-- START EXERCISE MATERIAL --

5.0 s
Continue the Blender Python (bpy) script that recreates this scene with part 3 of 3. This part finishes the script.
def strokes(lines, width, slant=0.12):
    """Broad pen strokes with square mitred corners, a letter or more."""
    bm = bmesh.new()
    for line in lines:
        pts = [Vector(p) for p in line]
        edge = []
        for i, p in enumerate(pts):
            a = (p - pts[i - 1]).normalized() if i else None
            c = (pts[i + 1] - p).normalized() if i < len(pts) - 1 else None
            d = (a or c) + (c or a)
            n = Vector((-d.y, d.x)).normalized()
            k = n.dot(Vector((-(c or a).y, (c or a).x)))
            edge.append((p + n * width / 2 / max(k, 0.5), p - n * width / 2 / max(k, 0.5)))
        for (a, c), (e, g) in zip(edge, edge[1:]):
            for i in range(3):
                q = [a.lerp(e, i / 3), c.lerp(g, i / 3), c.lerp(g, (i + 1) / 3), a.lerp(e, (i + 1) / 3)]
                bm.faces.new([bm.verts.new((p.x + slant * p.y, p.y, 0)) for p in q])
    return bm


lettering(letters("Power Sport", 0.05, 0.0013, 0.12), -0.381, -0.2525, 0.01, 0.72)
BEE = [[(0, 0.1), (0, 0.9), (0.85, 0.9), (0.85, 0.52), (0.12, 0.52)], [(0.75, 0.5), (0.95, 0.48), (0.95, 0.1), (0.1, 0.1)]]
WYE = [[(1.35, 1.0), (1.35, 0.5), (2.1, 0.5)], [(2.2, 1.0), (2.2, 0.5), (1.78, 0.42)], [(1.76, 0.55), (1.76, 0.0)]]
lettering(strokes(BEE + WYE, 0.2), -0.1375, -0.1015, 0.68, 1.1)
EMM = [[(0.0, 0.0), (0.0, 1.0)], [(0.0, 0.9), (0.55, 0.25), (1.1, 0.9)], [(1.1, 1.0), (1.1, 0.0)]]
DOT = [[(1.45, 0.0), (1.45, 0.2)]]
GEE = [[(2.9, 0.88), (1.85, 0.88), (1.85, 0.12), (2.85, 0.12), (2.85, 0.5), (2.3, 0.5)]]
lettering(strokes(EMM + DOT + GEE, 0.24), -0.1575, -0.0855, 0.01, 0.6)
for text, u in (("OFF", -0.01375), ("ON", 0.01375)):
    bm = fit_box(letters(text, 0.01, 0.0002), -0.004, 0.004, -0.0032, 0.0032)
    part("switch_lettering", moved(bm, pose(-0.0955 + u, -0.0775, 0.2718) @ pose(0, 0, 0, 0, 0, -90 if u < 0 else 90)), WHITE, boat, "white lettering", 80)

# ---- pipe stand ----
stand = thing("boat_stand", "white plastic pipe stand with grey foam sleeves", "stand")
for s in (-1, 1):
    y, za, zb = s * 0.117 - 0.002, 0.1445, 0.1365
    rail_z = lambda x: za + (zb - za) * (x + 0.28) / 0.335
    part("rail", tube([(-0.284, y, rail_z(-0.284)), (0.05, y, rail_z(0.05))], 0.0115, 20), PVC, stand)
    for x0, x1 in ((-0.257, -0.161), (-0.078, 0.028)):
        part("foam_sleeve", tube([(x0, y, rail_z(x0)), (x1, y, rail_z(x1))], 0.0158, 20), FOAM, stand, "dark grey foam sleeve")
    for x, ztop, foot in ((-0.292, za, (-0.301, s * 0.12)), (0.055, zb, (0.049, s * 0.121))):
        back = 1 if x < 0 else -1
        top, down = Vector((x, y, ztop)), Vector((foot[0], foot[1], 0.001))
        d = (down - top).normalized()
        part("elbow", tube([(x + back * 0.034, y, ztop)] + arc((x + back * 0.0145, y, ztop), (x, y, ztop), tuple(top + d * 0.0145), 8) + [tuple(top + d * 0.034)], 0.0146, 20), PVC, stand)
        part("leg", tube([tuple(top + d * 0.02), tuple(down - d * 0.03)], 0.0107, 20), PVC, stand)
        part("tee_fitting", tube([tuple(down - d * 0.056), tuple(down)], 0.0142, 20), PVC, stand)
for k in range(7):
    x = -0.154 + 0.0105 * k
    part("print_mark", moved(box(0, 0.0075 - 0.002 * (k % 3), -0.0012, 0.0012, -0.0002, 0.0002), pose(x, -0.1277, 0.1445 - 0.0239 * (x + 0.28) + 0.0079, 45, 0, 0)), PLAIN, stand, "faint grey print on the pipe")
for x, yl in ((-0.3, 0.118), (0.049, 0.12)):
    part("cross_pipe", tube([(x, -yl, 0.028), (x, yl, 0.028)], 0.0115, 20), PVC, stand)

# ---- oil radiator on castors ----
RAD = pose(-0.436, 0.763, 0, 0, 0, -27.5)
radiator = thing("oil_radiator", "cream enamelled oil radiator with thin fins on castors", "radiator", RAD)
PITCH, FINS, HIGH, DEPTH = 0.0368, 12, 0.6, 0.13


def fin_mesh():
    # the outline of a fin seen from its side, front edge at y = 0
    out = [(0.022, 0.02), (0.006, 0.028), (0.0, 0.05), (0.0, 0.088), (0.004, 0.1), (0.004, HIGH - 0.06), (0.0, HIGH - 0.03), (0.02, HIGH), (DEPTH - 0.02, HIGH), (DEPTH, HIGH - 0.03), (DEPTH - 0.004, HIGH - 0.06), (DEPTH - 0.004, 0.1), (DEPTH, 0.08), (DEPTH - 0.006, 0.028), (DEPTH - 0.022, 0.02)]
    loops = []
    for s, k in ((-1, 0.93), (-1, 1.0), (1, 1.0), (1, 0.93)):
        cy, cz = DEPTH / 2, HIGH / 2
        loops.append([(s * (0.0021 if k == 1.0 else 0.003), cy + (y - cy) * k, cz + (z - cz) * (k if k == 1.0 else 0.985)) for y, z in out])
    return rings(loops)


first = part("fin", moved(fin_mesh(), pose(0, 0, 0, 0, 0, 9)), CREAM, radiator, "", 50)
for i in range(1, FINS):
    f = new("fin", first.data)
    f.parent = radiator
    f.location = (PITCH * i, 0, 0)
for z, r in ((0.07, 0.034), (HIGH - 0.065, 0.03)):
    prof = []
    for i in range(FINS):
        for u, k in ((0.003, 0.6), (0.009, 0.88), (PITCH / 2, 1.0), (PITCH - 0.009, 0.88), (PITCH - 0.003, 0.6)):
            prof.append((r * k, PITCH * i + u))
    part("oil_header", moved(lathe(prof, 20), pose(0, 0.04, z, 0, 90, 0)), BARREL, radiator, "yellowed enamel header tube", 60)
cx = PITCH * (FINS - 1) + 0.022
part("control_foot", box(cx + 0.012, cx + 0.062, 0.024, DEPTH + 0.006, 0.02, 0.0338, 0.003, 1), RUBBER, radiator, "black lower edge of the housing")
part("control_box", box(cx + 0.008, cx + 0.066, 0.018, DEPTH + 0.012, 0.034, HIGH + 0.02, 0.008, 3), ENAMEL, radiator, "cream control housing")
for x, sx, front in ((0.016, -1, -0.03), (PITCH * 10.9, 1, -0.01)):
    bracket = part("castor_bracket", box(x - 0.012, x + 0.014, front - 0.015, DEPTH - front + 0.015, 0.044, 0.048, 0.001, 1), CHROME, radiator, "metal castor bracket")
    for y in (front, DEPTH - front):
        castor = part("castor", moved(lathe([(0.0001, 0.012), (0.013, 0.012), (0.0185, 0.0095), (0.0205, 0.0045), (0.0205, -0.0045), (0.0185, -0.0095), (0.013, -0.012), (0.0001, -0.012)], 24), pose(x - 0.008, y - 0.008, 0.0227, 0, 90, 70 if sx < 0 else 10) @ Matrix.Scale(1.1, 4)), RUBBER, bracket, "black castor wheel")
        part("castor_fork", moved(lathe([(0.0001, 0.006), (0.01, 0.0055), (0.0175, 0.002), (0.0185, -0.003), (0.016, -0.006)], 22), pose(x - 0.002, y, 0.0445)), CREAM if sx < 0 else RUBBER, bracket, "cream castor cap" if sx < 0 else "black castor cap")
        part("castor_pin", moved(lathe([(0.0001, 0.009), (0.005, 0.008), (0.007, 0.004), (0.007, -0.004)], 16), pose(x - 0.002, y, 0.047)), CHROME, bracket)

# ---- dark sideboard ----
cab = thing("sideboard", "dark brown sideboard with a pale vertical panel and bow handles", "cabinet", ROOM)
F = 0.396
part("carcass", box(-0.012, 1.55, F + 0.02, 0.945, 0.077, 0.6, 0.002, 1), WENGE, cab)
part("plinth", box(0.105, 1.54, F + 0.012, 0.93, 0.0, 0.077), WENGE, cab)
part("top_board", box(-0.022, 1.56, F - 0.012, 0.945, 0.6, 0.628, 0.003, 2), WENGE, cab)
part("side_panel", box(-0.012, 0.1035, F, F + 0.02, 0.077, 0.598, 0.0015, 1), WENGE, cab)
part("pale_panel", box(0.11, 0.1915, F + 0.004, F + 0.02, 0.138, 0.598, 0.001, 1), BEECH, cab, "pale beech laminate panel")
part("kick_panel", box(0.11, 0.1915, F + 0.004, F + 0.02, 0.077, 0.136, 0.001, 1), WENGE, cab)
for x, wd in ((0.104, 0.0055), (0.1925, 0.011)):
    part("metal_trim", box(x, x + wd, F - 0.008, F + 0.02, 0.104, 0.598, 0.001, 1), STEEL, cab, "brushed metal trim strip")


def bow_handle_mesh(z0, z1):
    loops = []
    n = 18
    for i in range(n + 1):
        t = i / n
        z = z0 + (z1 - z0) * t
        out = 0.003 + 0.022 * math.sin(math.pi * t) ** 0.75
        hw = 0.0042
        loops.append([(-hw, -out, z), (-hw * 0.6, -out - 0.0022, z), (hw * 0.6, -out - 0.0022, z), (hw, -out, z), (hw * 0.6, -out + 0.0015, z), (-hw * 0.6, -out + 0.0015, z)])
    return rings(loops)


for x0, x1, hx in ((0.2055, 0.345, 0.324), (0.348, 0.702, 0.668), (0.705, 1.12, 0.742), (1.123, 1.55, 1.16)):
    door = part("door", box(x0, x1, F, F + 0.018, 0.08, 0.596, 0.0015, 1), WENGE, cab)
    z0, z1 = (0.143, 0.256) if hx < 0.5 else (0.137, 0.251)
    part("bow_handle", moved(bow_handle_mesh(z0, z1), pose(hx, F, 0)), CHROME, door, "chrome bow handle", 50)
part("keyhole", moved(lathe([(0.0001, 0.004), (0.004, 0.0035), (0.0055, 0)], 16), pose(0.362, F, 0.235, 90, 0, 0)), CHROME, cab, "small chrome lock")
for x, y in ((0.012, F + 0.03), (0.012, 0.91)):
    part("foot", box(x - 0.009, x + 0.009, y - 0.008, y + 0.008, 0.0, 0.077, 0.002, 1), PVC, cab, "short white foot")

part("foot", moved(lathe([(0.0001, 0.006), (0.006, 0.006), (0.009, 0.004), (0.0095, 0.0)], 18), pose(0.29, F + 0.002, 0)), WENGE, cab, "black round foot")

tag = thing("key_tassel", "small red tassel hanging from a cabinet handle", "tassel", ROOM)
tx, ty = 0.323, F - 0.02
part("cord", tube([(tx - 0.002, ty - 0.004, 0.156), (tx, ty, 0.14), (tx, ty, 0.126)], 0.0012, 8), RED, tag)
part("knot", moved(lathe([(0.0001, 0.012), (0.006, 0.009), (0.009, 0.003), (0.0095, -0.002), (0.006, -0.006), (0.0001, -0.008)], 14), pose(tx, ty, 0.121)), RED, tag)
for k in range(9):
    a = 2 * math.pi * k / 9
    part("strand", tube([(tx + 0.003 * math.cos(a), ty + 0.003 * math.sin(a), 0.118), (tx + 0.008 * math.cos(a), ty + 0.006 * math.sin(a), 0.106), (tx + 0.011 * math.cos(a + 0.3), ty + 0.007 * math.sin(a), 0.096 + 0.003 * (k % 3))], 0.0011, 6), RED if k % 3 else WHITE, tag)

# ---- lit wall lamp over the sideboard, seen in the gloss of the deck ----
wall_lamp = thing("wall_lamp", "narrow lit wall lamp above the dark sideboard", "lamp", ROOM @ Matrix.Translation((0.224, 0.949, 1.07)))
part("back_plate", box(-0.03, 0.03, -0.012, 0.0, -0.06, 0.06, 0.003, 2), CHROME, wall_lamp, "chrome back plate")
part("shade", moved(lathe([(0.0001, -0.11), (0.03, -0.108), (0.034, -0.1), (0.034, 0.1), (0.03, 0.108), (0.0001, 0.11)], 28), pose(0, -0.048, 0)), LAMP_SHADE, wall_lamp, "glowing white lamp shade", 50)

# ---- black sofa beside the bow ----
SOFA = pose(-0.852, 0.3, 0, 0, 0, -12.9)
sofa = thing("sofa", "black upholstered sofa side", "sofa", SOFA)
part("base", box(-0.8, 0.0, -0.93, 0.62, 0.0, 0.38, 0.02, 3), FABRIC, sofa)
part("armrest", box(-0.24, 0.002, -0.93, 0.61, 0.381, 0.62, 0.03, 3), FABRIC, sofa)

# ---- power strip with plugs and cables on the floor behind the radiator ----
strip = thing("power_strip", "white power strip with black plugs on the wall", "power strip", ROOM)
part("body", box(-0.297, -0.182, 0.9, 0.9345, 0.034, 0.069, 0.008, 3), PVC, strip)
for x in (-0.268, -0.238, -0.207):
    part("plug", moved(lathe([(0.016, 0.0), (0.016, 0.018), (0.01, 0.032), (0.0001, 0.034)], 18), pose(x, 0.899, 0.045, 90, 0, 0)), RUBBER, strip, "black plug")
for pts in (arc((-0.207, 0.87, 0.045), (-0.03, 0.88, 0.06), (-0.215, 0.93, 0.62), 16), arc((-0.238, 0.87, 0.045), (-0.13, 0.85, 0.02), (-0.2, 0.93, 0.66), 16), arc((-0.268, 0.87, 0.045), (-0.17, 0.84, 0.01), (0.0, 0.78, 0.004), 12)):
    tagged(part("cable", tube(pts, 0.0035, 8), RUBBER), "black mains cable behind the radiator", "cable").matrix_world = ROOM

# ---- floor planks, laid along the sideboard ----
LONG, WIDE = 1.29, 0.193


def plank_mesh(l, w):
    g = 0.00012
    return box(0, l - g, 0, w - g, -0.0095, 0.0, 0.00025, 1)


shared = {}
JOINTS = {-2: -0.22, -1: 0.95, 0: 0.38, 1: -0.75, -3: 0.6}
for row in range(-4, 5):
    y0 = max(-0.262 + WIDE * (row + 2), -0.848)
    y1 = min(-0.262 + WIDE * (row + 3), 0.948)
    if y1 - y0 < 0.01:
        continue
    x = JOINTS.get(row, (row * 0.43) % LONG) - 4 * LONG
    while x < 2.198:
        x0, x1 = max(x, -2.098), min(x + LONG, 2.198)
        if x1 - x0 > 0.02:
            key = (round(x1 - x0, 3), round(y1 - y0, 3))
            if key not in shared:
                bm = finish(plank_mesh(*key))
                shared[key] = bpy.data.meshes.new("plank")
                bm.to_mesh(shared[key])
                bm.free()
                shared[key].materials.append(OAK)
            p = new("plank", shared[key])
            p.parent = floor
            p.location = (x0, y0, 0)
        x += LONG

-- END EXERCISE MATERIAL --
-- START EXERCISE MATERIAL --

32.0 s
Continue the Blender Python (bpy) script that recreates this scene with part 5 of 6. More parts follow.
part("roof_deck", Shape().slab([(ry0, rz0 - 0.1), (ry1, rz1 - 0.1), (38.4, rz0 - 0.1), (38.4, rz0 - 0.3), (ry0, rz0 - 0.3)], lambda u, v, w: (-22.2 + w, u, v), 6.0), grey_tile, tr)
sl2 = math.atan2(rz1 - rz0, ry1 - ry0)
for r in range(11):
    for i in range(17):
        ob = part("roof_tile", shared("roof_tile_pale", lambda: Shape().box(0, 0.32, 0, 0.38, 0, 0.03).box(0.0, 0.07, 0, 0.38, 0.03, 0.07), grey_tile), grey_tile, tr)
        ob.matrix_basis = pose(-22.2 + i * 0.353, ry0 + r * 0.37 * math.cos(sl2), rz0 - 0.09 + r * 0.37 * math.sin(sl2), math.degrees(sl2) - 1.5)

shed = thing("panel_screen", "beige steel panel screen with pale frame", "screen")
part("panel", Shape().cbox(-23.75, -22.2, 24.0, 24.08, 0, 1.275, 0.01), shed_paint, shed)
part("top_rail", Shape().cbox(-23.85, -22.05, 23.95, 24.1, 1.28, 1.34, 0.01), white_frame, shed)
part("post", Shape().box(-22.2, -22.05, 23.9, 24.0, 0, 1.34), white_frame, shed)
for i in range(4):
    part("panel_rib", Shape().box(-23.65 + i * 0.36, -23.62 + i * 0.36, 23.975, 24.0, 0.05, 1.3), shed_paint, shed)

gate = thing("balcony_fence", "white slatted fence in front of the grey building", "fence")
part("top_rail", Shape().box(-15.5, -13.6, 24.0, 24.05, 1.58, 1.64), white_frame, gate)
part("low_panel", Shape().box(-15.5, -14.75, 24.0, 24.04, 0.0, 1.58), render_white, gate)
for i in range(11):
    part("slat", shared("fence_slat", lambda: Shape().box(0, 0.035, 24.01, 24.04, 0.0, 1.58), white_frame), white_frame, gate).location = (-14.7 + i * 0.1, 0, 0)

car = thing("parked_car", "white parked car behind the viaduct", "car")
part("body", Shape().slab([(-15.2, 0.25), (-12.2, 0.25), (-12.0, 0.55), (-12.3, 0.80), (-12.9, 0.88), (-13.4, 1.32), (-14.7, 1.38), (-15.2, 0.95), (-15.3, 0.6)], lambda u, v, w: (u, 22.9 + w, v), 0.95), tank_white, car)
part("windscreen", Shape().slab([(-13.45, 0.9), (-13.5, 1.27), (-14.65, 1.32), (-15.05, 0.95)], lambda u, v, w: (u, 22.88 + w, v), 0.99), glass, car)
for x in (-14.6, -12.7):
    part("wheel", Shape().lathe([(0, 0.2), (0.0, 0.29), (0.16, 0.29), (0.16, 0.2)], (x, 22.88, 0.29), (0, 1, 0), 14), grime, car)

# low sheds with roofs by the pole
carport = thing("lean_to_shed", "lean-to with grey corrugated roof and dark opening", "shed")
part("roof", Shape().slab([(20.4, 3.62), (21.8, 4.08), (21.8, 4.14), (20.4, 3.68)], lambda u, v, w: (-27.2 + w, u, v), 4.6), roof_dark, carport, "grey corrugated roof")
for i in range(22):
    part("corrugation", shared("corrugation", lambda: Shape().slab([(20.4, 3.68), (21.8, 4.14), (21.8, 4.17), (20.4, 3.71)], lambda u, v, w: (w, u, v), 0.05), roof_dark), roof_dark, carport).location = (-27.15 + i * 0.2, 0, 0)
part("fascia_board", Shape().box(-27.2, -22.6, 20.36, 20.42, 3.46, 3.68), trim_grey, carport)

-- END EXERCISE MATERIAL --
-- START EXERCISE MATERIAL --

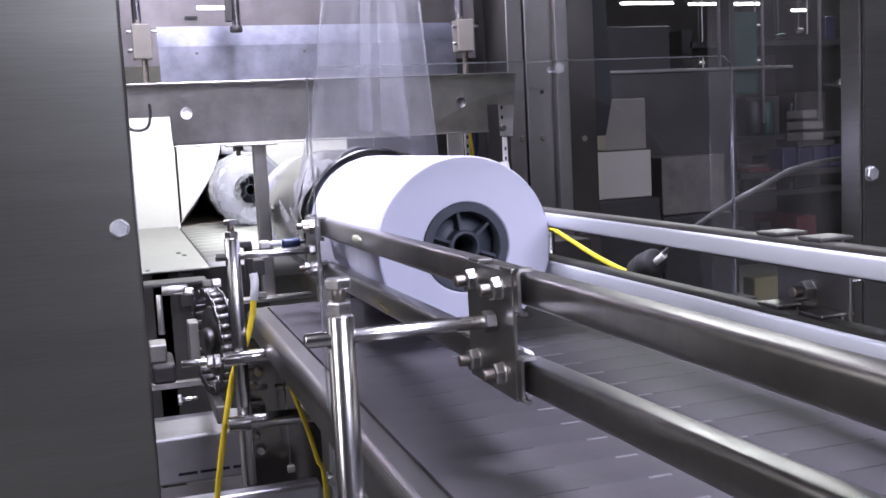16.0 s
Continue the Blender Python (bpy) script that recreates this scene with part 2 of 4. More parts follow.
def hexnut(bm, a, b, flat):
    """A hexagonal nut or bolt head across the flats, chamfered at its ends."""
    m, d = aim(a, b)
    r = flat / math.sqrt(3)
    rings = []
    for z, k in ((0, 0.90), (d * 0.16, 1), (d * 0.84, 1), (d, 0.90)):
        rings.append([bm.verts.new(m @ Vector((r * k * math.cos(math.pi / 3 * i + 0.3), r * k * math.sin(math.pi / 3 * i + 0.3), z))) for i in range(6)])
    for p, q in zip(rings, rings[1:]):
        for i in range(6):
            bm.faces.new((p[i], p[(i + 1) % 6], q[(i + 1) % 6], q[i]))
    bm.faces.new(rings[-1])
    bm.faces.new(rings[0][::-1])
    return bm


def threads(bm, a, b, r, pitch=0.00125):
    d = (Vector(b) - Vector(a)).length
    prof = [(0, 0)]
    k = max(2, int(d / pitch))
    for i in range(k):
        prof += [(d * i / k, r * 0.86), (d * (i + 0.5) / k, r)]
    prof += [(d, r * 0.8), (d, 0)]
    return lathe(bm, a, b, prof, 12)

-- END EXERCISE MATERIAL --

§ TO BE DONE
Review the material and copy each line in which the word "script" appears.

§ RESPONSE TO THIS EXERCISE
Continue the Blender Python (bpy) script that recreates this scene with part 3 of 3. This part finishes the script.
Continue the Blender Python (bpy) script that recreates this scene with part 5 of 6. More parts follow.
Continue the Blender Python (bpy) script that recreates this scene with part 2 of 4. More parts follow.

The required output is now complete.